Fun with next to nothing

Stuck between the John R. Rice  and C. H. Spurgeon Bible commentaries and the children’s Sunday School curricula, mom had a book titled Fun with Next to Nothing . The authors complied a bunch of crafts and projects for kids, the supplies for which (they believed) most mothers would just have on hand. (In my memory, the crafts were all really horrible–macaroni and cardboard and glue –yuck! we were always cooler than that.) I don’t think we ever actually used it–creativity was rarely lacking in our house– but given my recent transformation from the gainfully employed to the not-so-much, this idea has been frequently in mind. I’ve been experiencing the occasionally infuriating, but overall exhilarating, situation of really having to make do with what I have.

I like to shop. My brain operates as commercials try to–I see a beautifully shaped bright turquoise bowl, and instead of being a bowl, it’s an opportunity to buy a little bit of happiness–eating cereal in the sunshine out of that bright blue bowl.  Of course, I know that it’s foolishness; making myself aware of what I’m actually expecting from that bright blue bowl usually keeps it on the shelf at the store.  However, frugality-inducing mental games aside,  broke-ass window-shopping just ain’t fun, so I stopped doing that when I stopped, you know, having money.

This change has forced me to re-vamp my current wardrobe instead of replacing it. So, to that end, I’ve been donating things I never wear so I can actually see what I do have, and remaking or re-purposing anything and everything that I possibly can. This serves a dual purpose: not only do I (sometimes) get something wearable out of something previously un-, but I’m also feeling ever-so-much more handy when I use something I made, altered, fixed, crocheted, knitted or dyed.

Today’s project: (backstory here) Last year, as I was first learning to knit and crochet, I began making this crushable crocheted cloche hat incessantly (from this pattern on Etsy.) It really is super easy and (by all accounts) very cute.
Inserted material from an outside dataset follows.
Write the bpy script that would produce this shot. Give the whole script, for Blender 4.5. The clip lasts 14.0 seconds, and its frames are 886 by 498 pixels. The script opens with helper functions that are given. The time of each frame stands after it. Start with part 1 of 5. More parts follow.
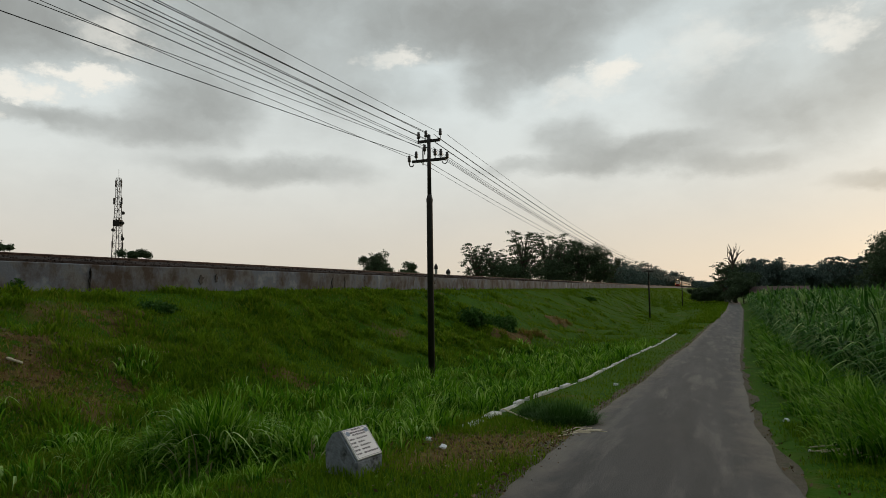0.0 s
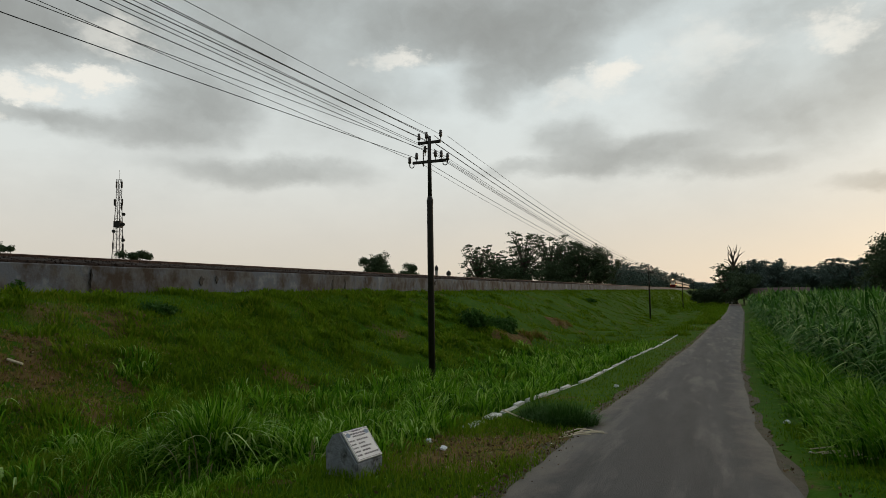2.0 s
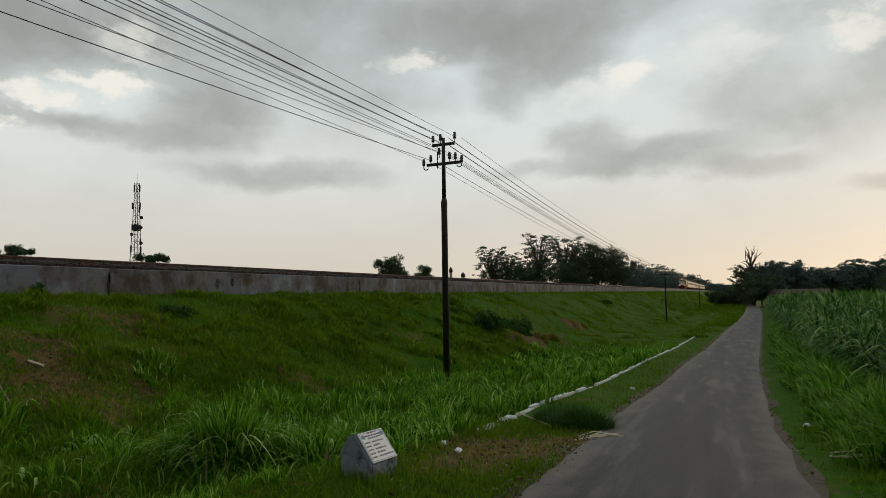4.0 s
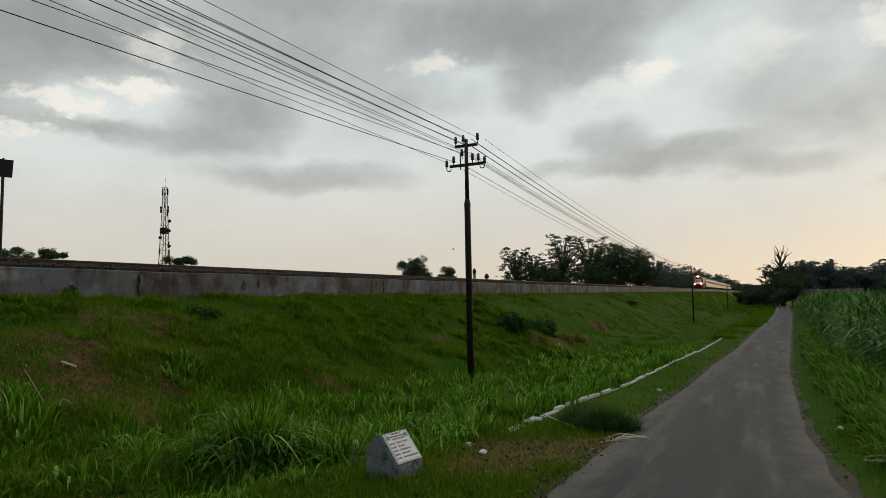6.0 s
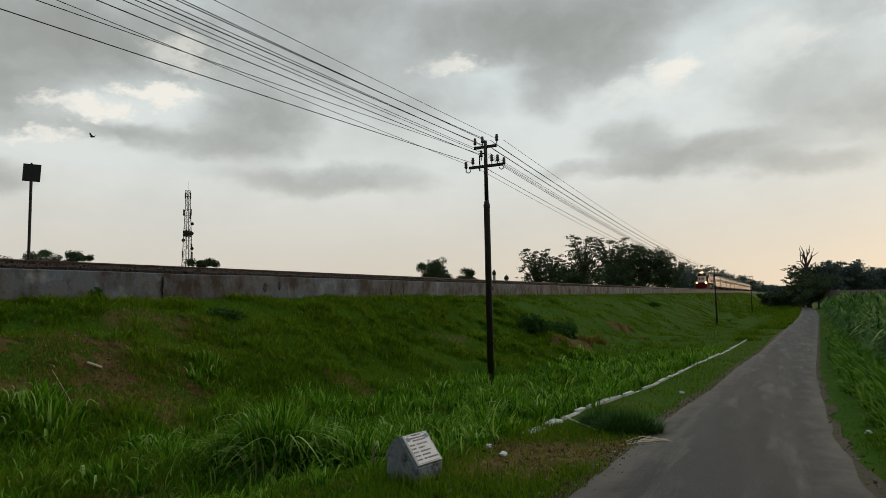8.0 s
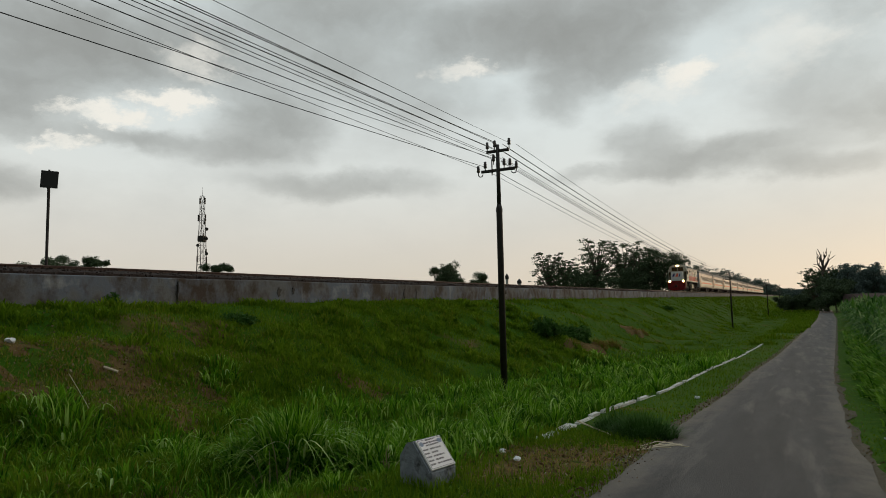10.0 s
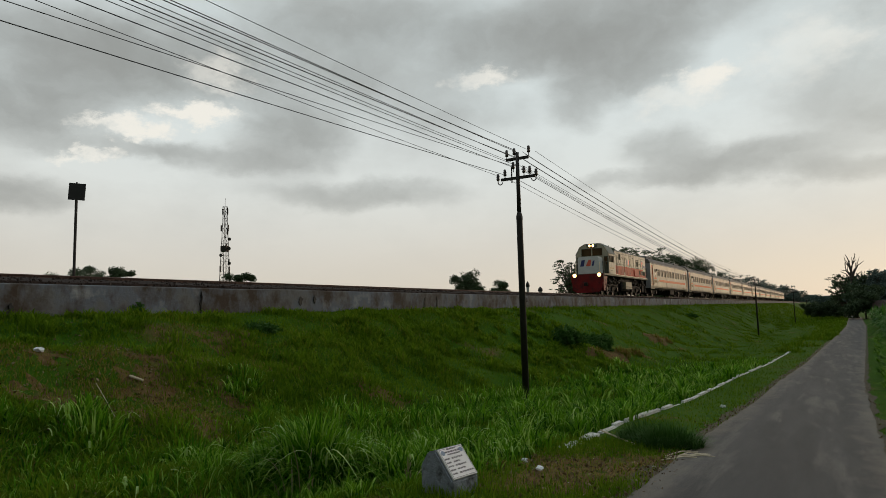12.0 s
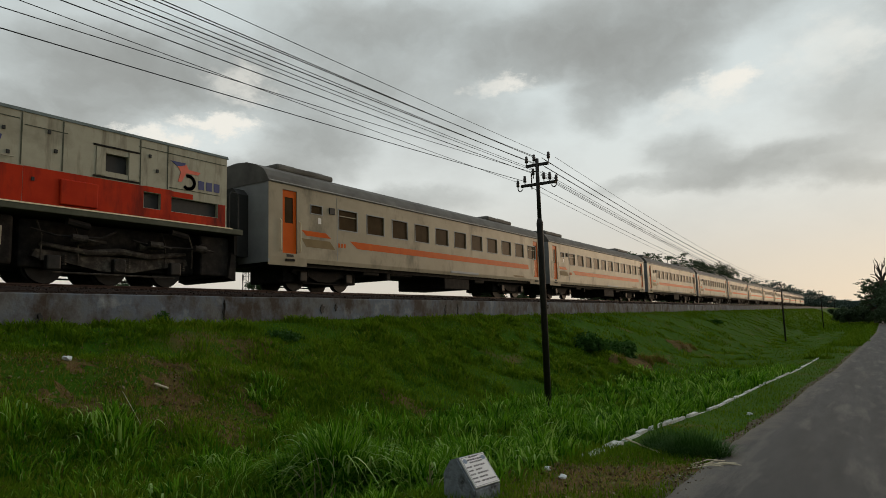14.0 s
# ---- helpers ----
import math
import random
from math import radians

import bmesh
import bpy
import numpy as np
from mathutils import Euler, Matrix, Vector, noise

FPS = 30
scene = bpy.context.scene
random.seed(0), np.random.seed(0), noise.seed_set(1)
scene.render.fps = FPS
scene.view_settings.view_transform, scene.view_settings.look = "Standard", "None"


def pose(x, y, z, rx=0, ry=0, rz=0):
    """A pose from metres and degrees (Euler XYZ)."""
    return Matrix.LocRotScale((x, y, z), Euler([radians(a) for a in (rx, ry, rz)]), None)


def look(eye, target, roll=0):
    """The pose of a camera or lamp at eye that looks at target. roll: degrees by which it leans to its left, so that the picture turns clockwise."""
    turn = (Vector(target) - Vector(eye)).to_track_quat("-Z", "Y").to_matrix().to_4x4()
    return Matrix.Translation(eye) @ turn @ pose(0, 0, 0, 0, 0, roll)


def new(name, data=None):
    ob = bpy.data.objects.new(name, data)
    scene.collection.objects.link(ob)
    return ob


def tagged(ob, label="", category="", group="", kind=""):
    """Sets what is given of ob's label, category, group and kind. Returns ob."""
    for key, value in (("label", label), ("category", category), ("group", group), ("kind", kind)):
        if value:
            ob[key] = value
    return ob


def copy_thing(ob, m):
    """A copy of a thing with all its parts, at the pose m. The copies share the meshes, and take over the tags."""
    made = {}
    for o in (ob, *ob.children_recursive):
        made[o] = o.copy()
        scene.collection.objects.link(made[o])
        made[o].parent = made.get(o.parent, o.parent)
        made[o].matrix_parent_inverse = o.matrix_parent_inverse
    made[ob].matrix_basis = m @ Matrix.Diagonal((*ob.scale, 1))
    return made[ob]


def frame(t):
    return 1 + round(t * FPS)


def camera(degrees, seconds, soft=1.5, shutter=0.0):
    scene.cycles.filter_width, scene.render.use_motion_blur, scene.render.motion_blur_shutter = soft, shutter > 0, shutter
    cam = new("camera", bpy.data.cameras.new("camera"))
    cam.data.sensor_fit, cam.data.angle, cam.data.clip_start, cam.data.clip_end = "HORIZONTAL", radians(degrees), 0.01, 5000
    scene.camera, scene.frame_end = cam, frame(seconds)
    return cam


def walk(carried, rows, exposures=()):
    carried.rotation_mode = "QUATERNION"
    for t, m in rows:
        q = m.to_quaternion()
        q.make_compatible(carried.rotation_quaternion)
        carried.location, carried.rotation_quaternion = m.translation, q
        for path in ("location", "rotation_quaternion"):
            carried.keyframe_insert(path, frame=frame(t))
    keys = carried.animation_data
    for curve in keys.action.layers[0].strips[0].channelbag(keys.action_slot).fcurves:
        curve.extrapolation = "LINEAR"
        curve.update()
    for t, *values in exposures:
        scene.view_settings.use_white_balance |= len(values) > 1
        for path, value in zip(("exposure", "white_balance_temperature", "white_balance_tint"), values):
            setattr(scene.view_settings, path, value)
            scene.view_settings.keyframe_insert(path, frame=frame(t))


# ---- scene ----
cam = camera(70.0, 14.0, soft=0.75)
PATH = [
    (0.0, 0, 0, 1.6, 93.856, 0.776, 22.648),
    (0.5, 0, 0, 1.6, 93.901, 0.825, 22.681),
    (1.0, 0, 0, 1.6, 93.940, 0.817, 22.686),
    (1.5, 0, 0, 1.6, 93.969, 0.785, 22.678),
    (2.0, 0, 0, 1.6, 93.981, 0.762, 22.684),
    (2.5, 0, 0, 1.6, 94.042, 0.805, 22.746),
    (3.0, 0, 0, 1.6, 94.093, 0.831, 23.047),
    (5.5, 0, 0, 1.6, 94.291, 0.958, 25.616),
    (6.0, 0, 0, 1.6, 94.326, 1.010, 26.132),
    (6.5, 0, 0, 1.6, 94.361, 1.006, 26.653),
    (7.0, 0, 0, 1.6, 94.404, 1.030, 27.138),
    (7.5, 0, 0, 1.6, 94.453, 1.057, 27.544),
    (8.0, 0, 0, 1.6, 94.498, 1.067, 27.911),
    (10.5, 0, 0, 1.6, 95.072, 1.212, 29.451),
    (11.0, 0, 0, 1.6, 95.276, 1.257, 29.932),
    (11.5, 0, 0, 1.6, 95.483, 1.371, 30.438),
    (12.0, 0, 0, 1.6, 95.692, 1.423, 30.925),
    (12.5, 0, 0, 1.6, 95.904, 1.516, 31.445),
    (13.0, 0, 0, 1.6, 96.119, 1.514, 31.922),
    (13.5, 0, 0, 1.6, 96.288, 1.615, 32.399),
    (14.0, 0, 0, 1.6, 96.394, 1.689, 32.802),
]
walk(cam, [(t, pose(x, y, z, rx, ry, rz)) for t, x, y, z, rx, ry, rz in PATH])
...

Eventually I got all brilliant and tried to adjust the pattern: I eliminated the brim once to make a beret, I added a lot of stitches once to make a floppier hat, I changed up the stitches once just for funsies… several of my attempts are really quite horrid.

So today I frogged the hats that were unwearable, and am starting over, thus (a) saving myself the storage space that was being wasted on all of those ugly hats, (b) giving myself the opportunity to get it right this time and make something wearable, and (c) giving myself something to do while I watch Glee tonight. So hippity hooray. Who needs money?